## Stored records:
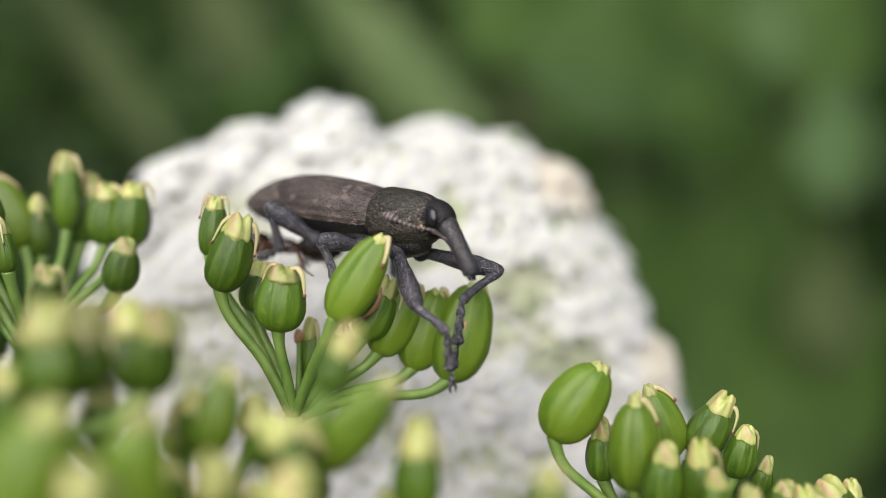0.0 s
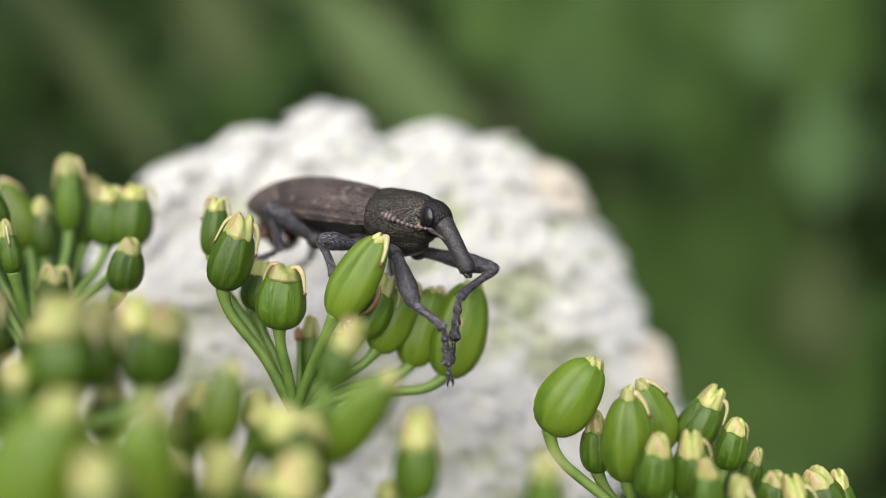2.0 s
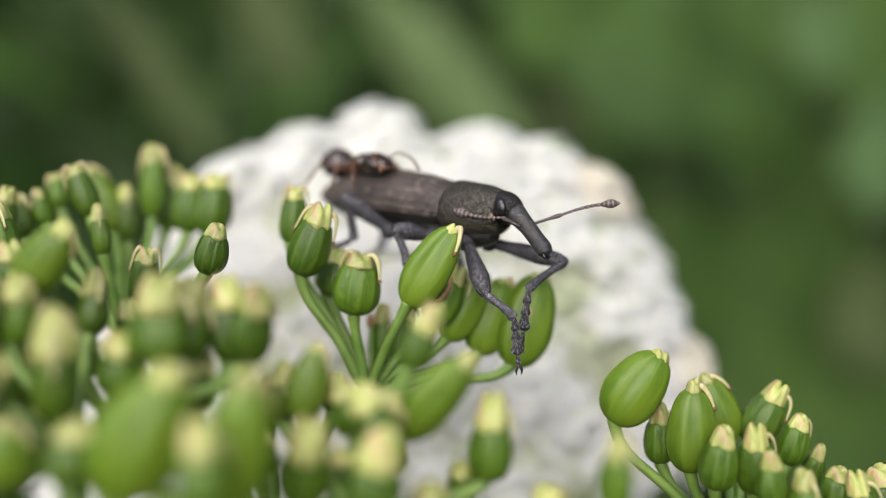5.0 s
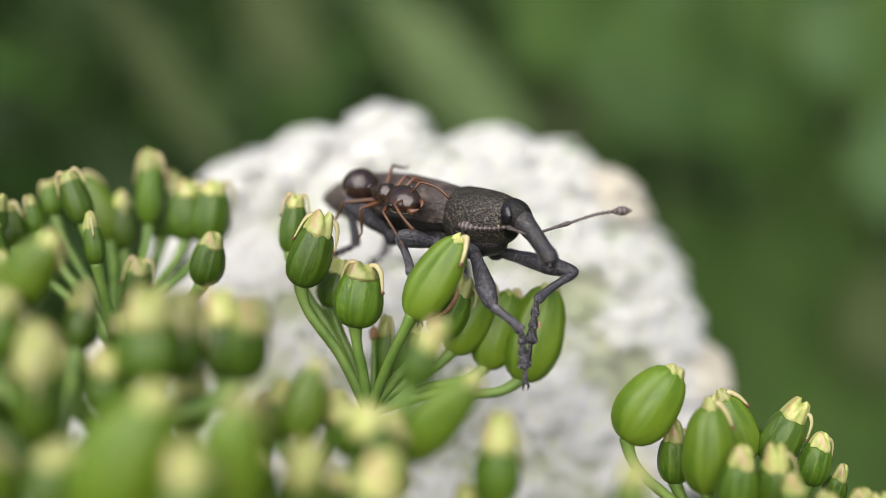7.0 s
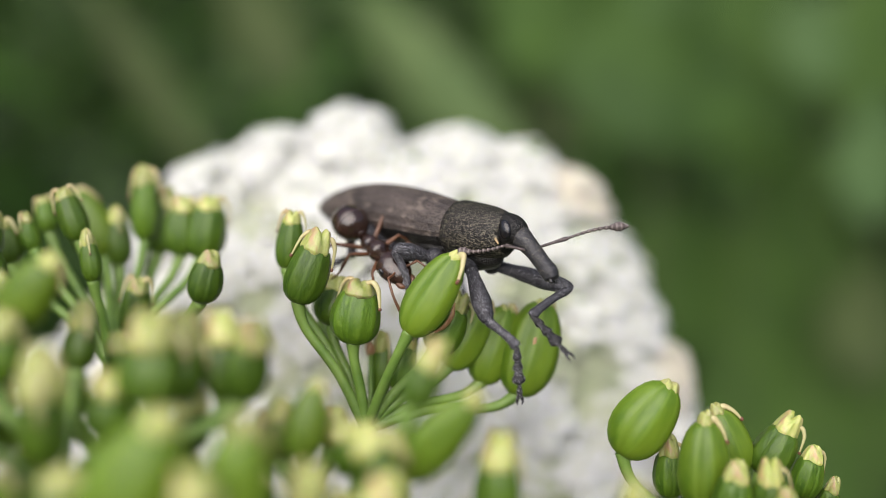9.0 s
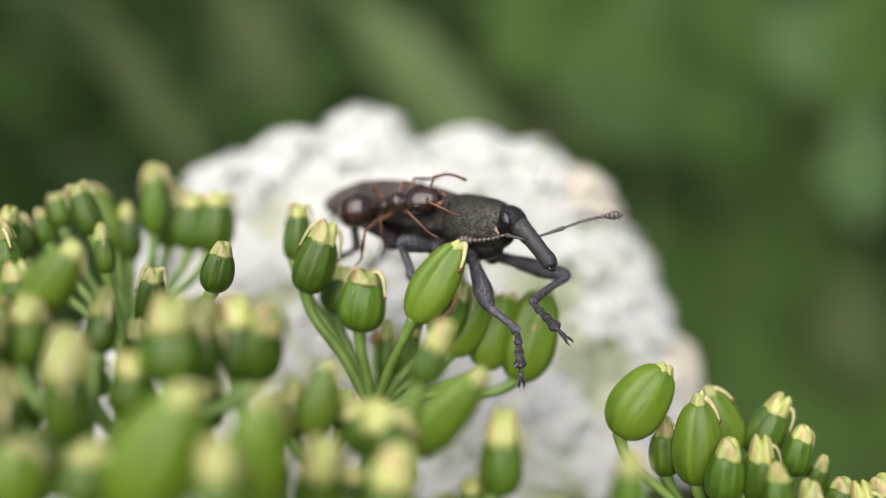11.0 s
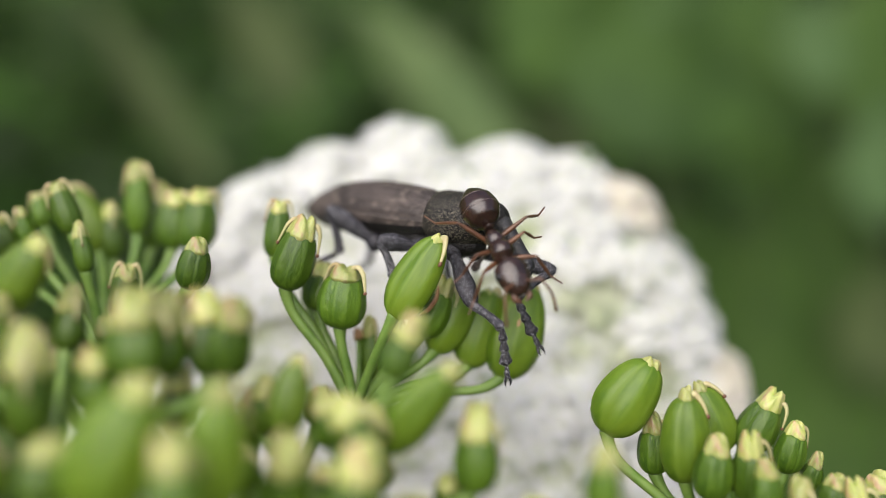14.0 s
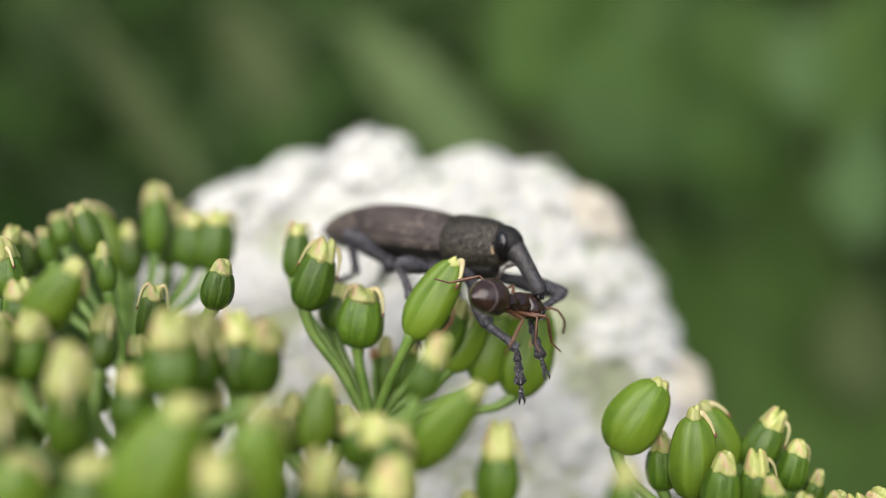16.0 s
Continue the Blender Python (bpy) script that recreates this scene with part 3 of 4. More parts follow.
* * *
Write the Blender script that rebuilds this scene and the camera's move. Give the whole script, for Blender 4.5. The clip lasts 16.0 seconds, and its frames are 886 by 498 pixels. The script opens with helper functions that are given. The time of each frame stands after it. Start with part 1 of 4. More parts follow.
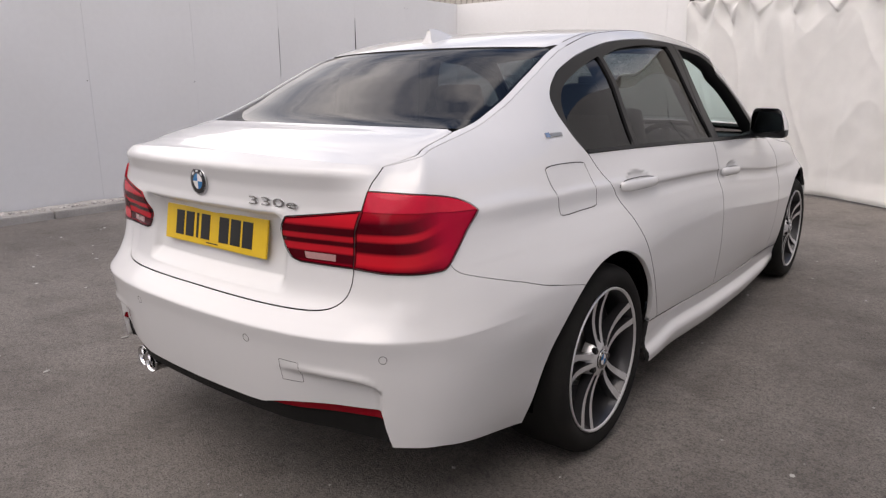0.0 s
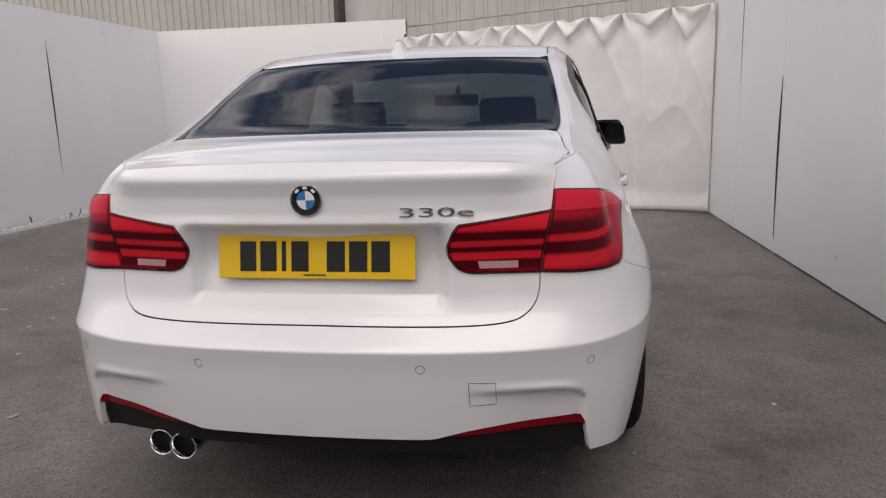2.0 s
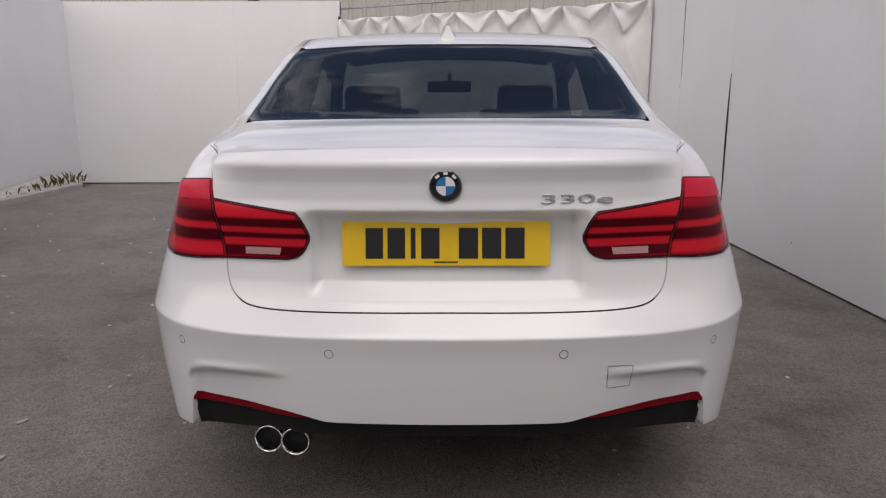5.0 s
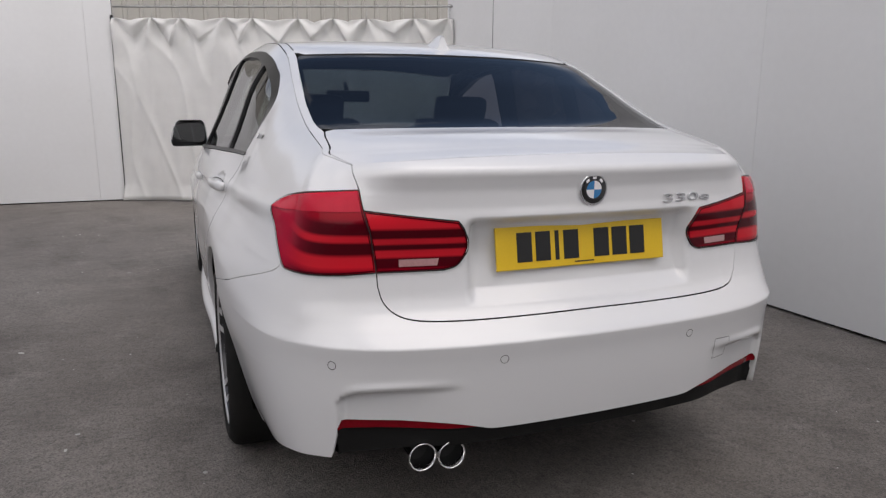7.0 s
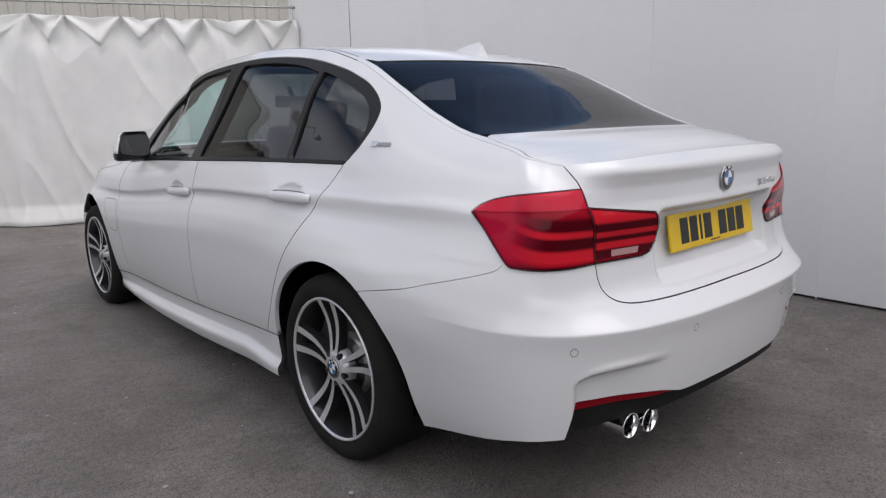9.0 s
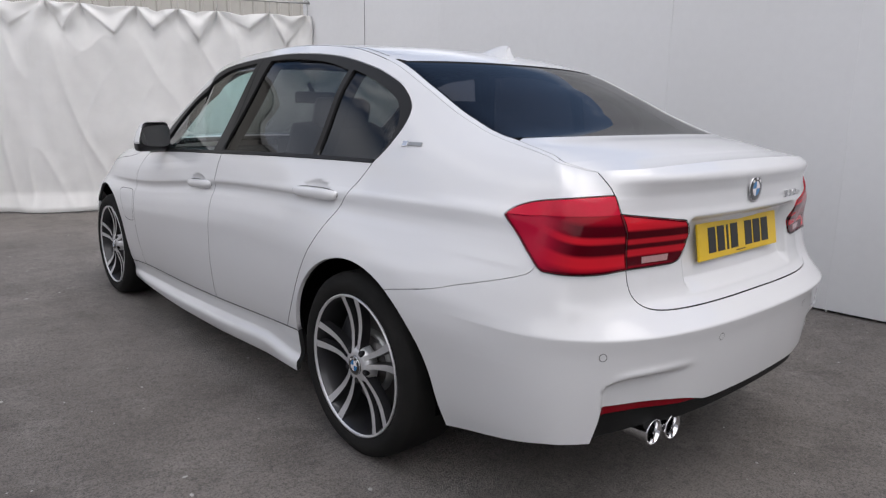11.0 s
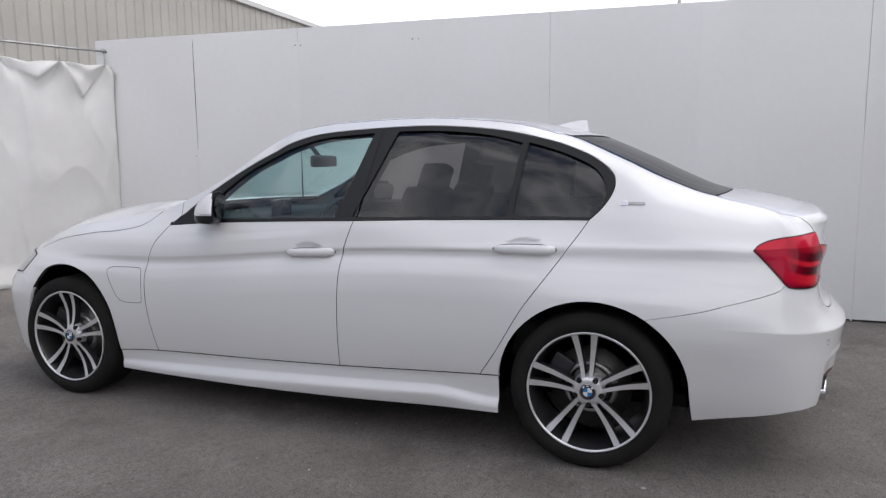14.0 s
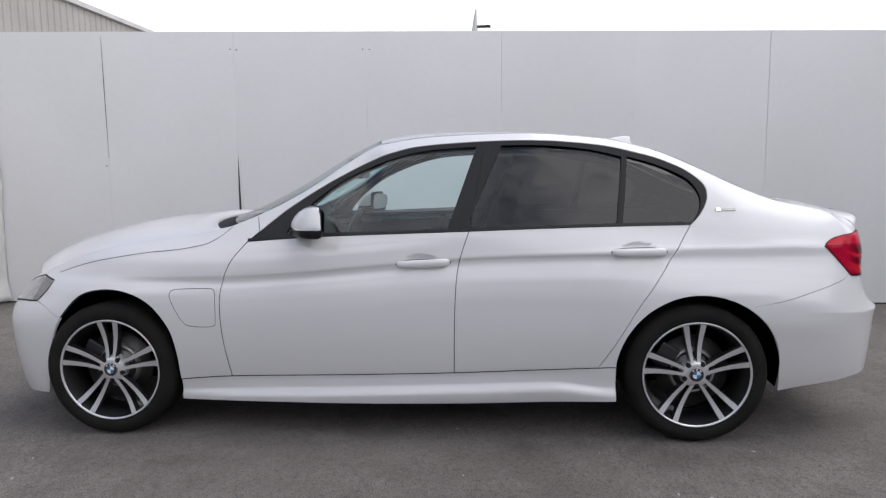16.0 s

## Written task:
How many of the lines above contain the string "that"? Give the number only.

## Full solution:
2